Our homes are full of our “stuff”, and it’s there because it either speaks to some part of our personality or has sentimental meaning.
One great way to pull a space together as well as adding “punch” to that favorite piece of art or chair, is to paint the room in a complimentary or matching color.
Now, when I say this I don’t mean to match your wall color exactly to the color of, say, your leather furniture. Too much “like-ness” makes a space feel monotone and dull.
But if the honey-brown leather of your furniture is a color or detail you love, look for a wall color that will compliment or contrast with it. That will draw attention both to the color of your room and the color of your furnishings. A deep, rich blue for example would set off the honey-brown and create an elegant backdrop to showcase your furnishings.

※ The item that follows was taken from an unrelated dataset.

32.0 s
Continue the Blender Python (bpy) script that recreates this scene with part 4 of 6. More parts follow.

Easier and subtler to work with is a favorite piece of art, or some patterned fabric such as curtains. Look for a minor tone or color within those pieces that you wish to emphasize and paint the walls a corresponding or matching color. Painting, for instance, a red wall that matches a minor red pattern in your drapery can highlight and compliment and pull a room together.

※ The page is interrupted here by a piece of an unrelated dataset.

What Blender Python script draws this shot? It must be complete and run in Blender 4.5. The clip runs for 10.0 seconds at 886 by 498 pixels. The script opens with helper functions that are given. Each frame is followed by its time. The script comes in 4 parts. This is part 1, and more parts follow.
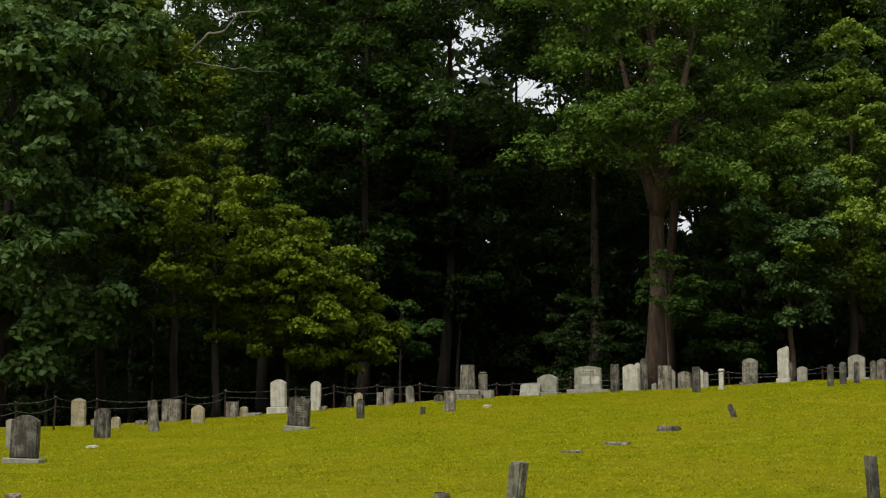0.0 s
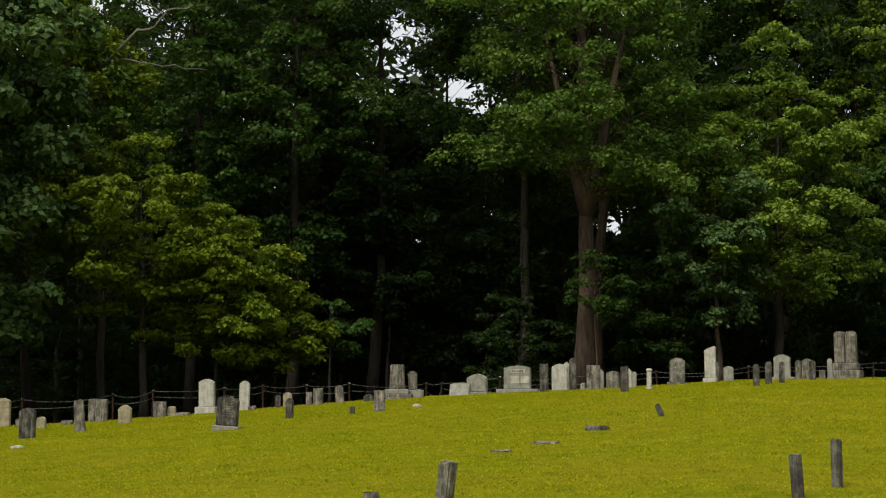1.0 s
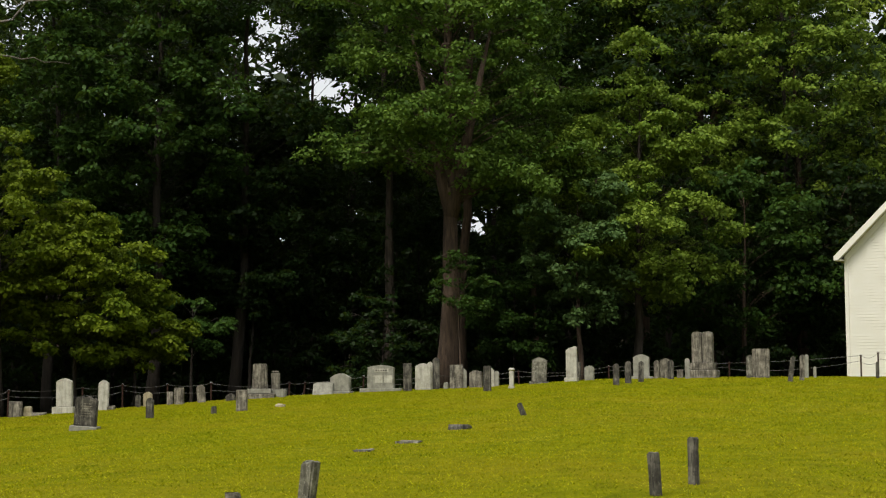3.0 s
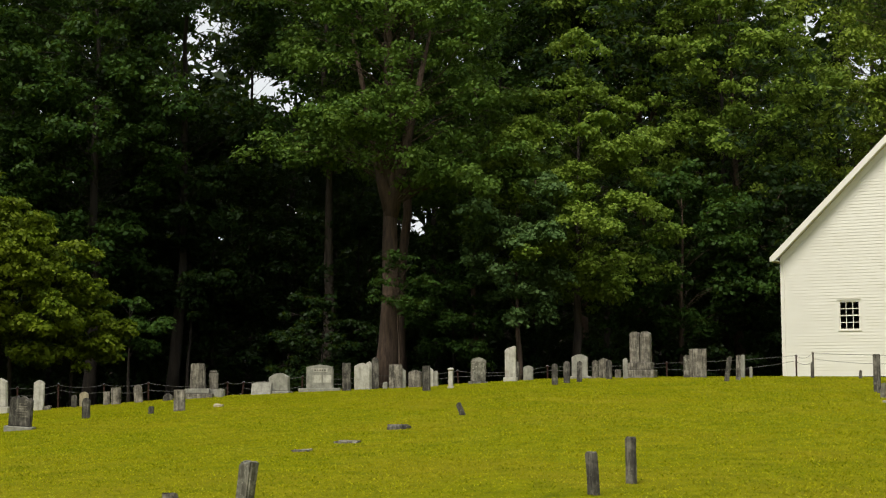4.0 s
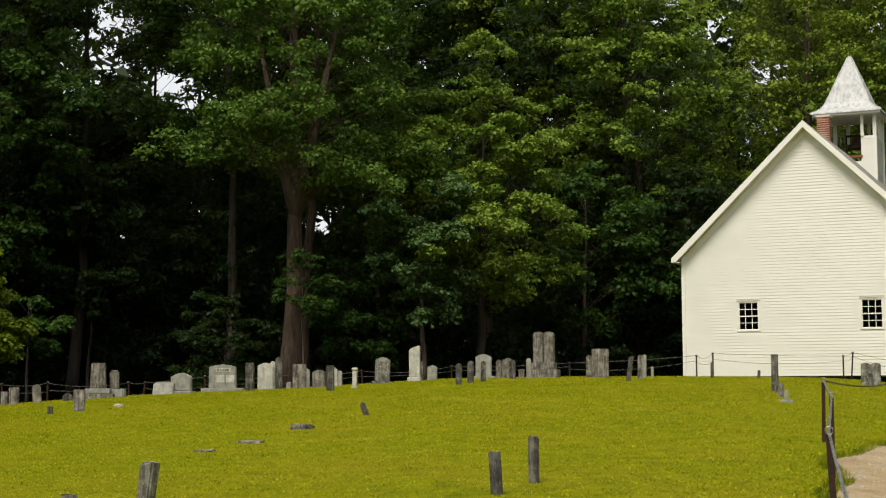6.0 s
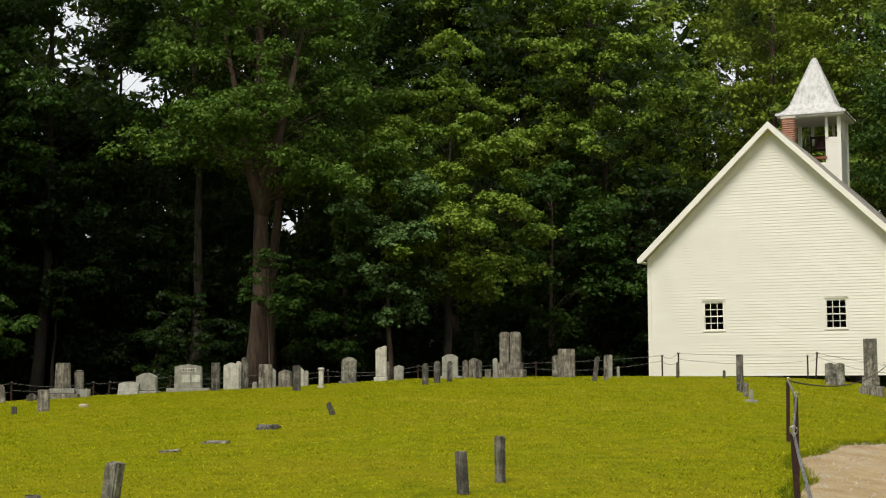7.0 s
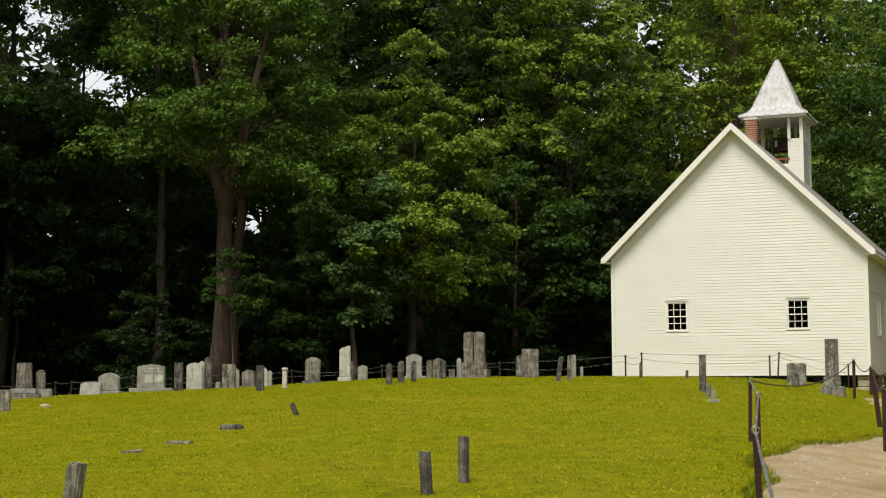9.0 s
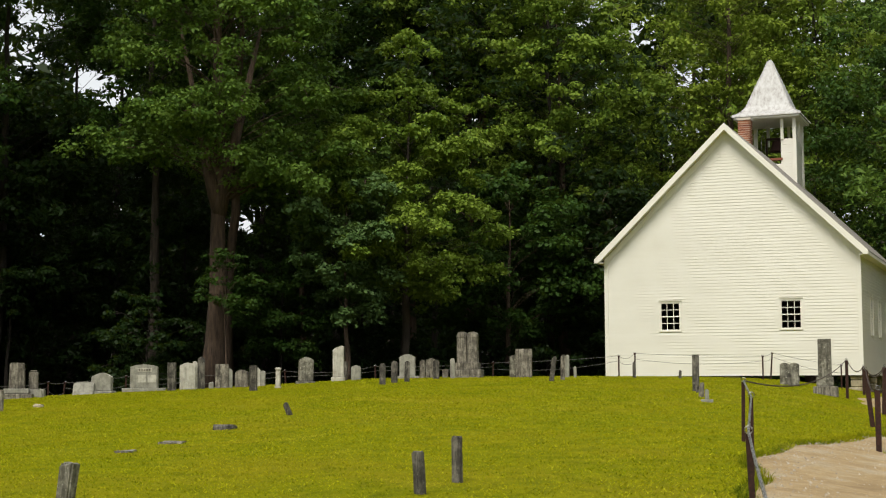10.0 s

If you’re like most people I meet with to discuss colors, the idea of “complimentary” colors is anything but straightforward.
What is meant by complimentary? How can you tell if colors are complimentary to one another or whether they will clash?
One easy tool for determining this is the color wheel. The color wheel is a simple visual tool used by artists, painters, and designers to arrange the primary colors.
Contrary to what is often our gut instinct, colors that are directly opposite one another are complimentary to one another. Reds and greens, for instance, are complimentary. So are blues and oranges. Yellows and purples.
It can often work well to “triangulate” three colors when painting and decorating – using for instance tones of blue, red, and yellow. These three colors, while not directly across from one another, are about equal distance apart, meaning they often work well together.
Don’t feel you need to slavishly adhere to any hard and fast rules when it comes to the color wheel, but allow it to guide you on which primary tones may compliment one another. You may find yourself pleasantly surprised by the results.
One of the concerns most people have when it comes to colors is whether a color – especially a vibrant or a dark color – may be “too much” for a space.
It is a legitimate concern. Sometimes a smaller punch of color has more impact than drenching a room in a single color. If you’re unsure about using too much of a color in a space, you can consider one of a couple of options.
Consider using a neutral color in the room such as a tan or a gray, and bring the desired punches of accent color into the room utilizing furnishings such as rugs, throw pillows, art, or décor.
For a further punch of color, consider painting a single “accent wall” in the desired color while using a more neutral tone in the rest of the room.
An accent well, especially in a high impact visual area of a room (such as the first wall a person entering the room would see) adds a tremendous effect of color to a space without drowning a room in a single monotone.
If you’re unsure about your color selection, or if you’re caught between a few different colors, one of the best visual methods of choosing interior paint colors is to paint a larger sample that you can try in your space.
It’s nearly impossible to visualize a room based on a tiny paint swatch from a color deck. Having a single 3’ x 3’ section of spare drywall that you can try colors out on and hold up to your space and furnishings is a great way to help you select the best option.
Paint and home improvement stores sell small pint sample-size paints for $3-5. Pick up two or three different colors, paint the test drywall, and set that up in your space. Prop it against a countertop, or on top of the sofa.
This will give you an opportunity to compare and contrast how your paint selections look with your décor as well as in the lighting of your home – which is very different than the typical fluorescent lighting inside a store.